Did you know countries like India produce approximately 300 kilotons of flower waste per day? Imagine using the flower waste to make high value products for the fine chemical industry!
With an increasing awareness about resource use and government regulation, chemical industries are fast realising the need for sustainable manufacturing. Identifying sustainable alternatives for petrochemical feedstock (like biomass) and using resource efficient technologies (to replace the conventional batch reactor) are two strategies which are fast gaining research and industry attention to enable sustainable production of chemicals. Flowers are an abundant source of terpene alcohols, which are highly versatile molecules and important raw materials for the food, pharmaceutical and the cosmetic industry.

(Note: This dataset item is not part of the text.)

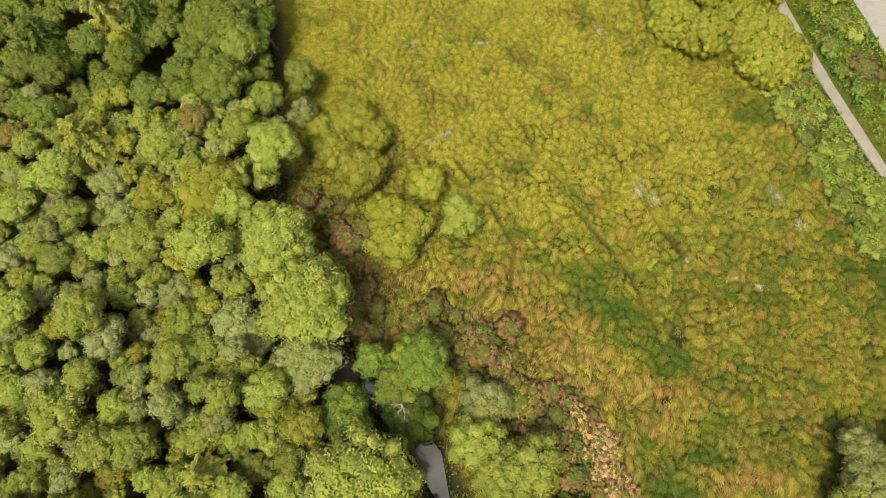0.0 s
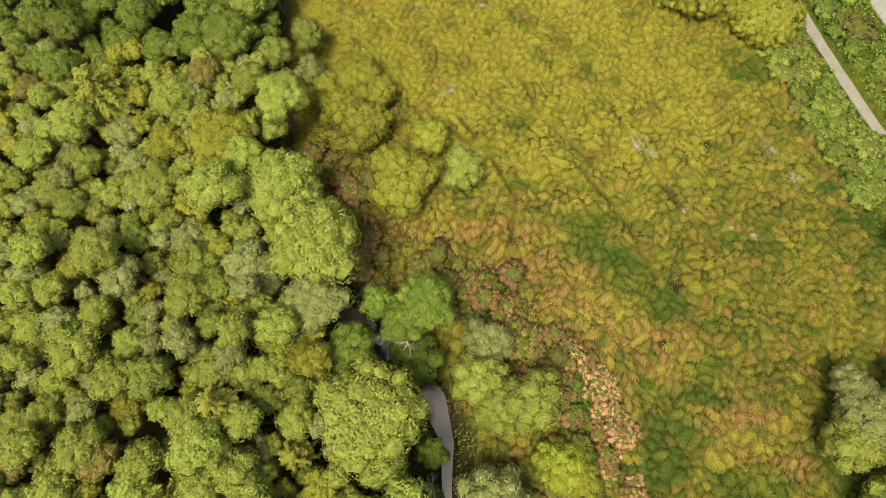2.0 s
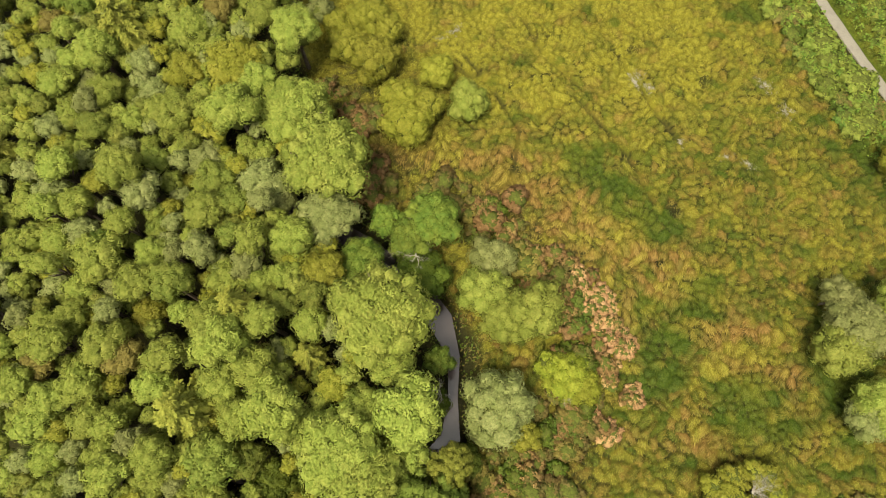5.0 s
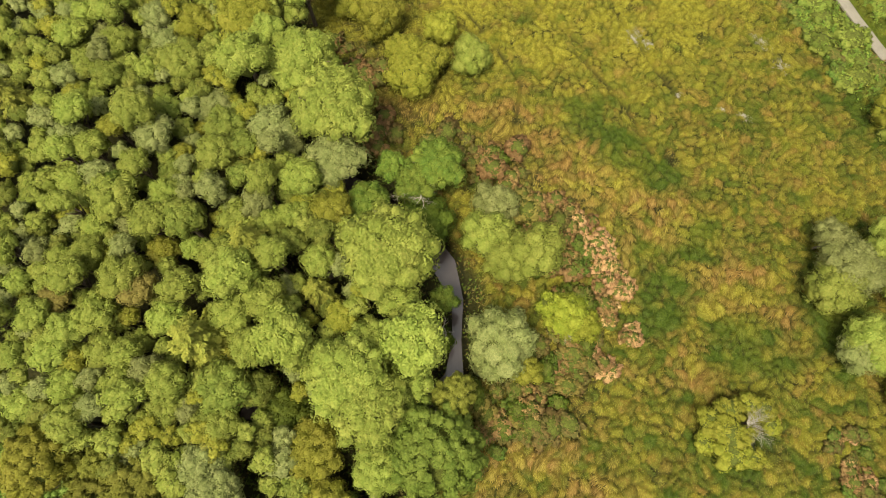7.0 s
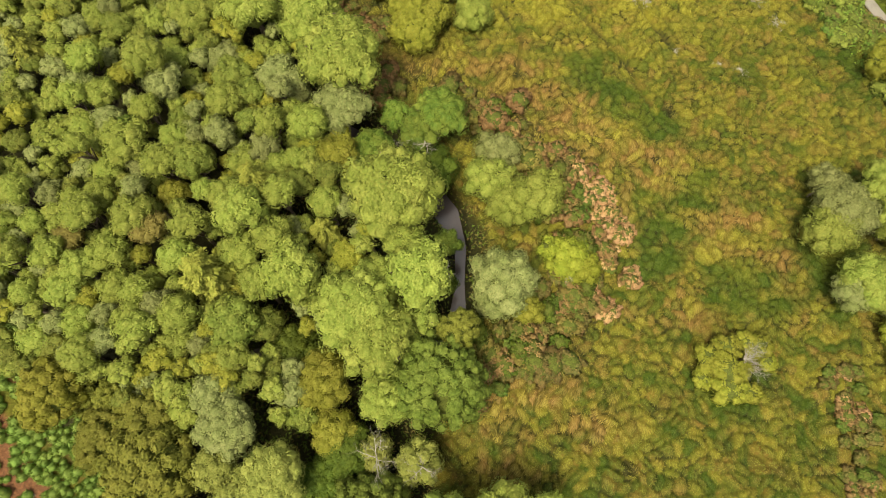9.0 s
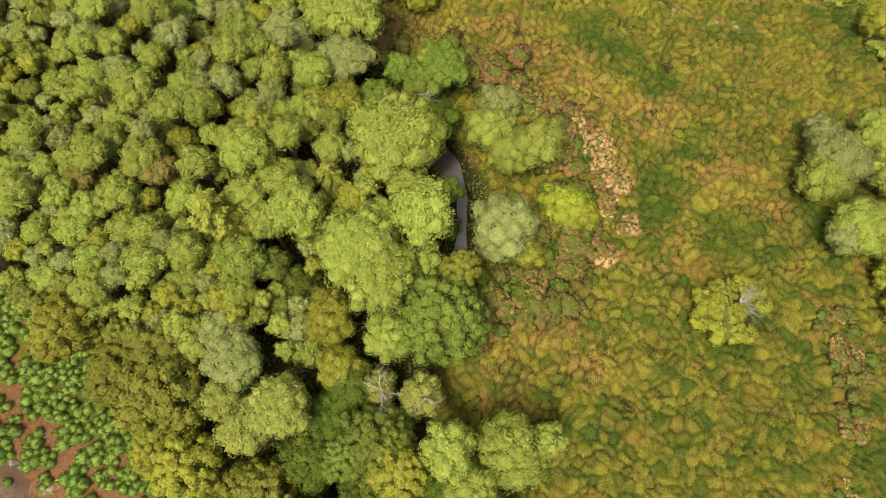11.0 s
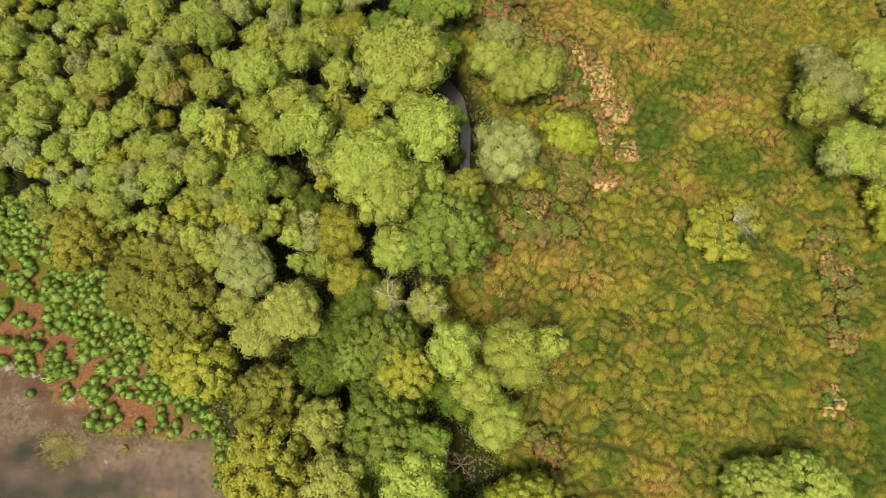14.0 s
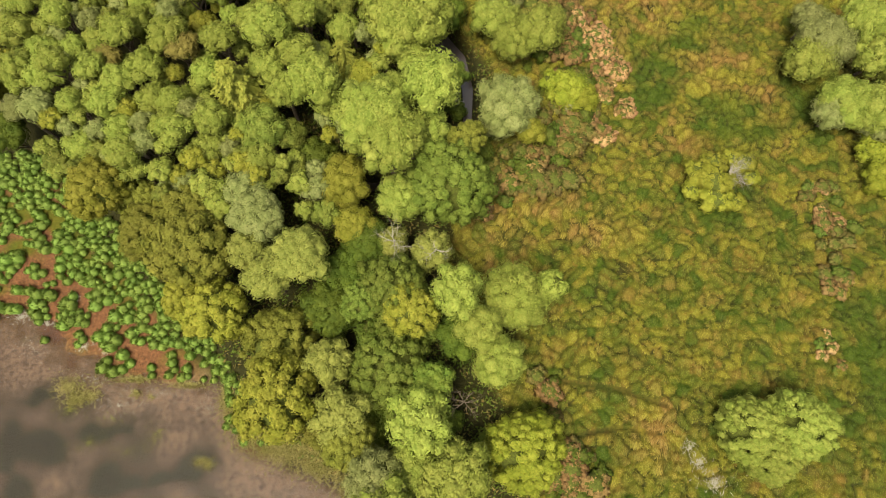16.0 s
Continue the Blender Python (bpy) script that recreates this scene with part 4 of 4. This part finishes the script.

This project will focus on the structural modification of terpene alcohols present in flower waste into functional building blocks for the flavour, fragrance and the polymer industry. The reactions will first be developed on the bench-scale and investigated for reaction kinetics. The best operating parameters will then be used to test the reaction scale-up in the spinning disc and microchannel reactors for continuous production. The successful candidate will work at the interface of chemical engineering and chemistry and be a part of an interdisciplinary research group. This project will provide the student an extensive training in experimental, analytical and techniques, process scale-up and optimisation. The student will also develop additional skills through participation in research group meetings and seminar presentations.
Application procedure
Prospective candidates should initially contact Dr Parimala Shivaprasad ([Email Address Removed]) with a copy of their CV and cover letter, after which a formal application can be made via the University website at: https://www.nottingham.ac.uk/pgstudy/how-to-apply/apply-online.aspx
Eligibility criteria
Candidates who have, or who are expecting to obtain, a first class or a high 2:1 chemical engineering or chemistry degree will be considered. An MEng/MChem-4-year integrated master’s or a BSc + MSc degree is preferred. Knowledge and/or interest in catalysis, process engineering and waste valorisation will be advantageous.
Closing date
Applications will be evaluated on a rolling basis until a suitable candidate is appointed.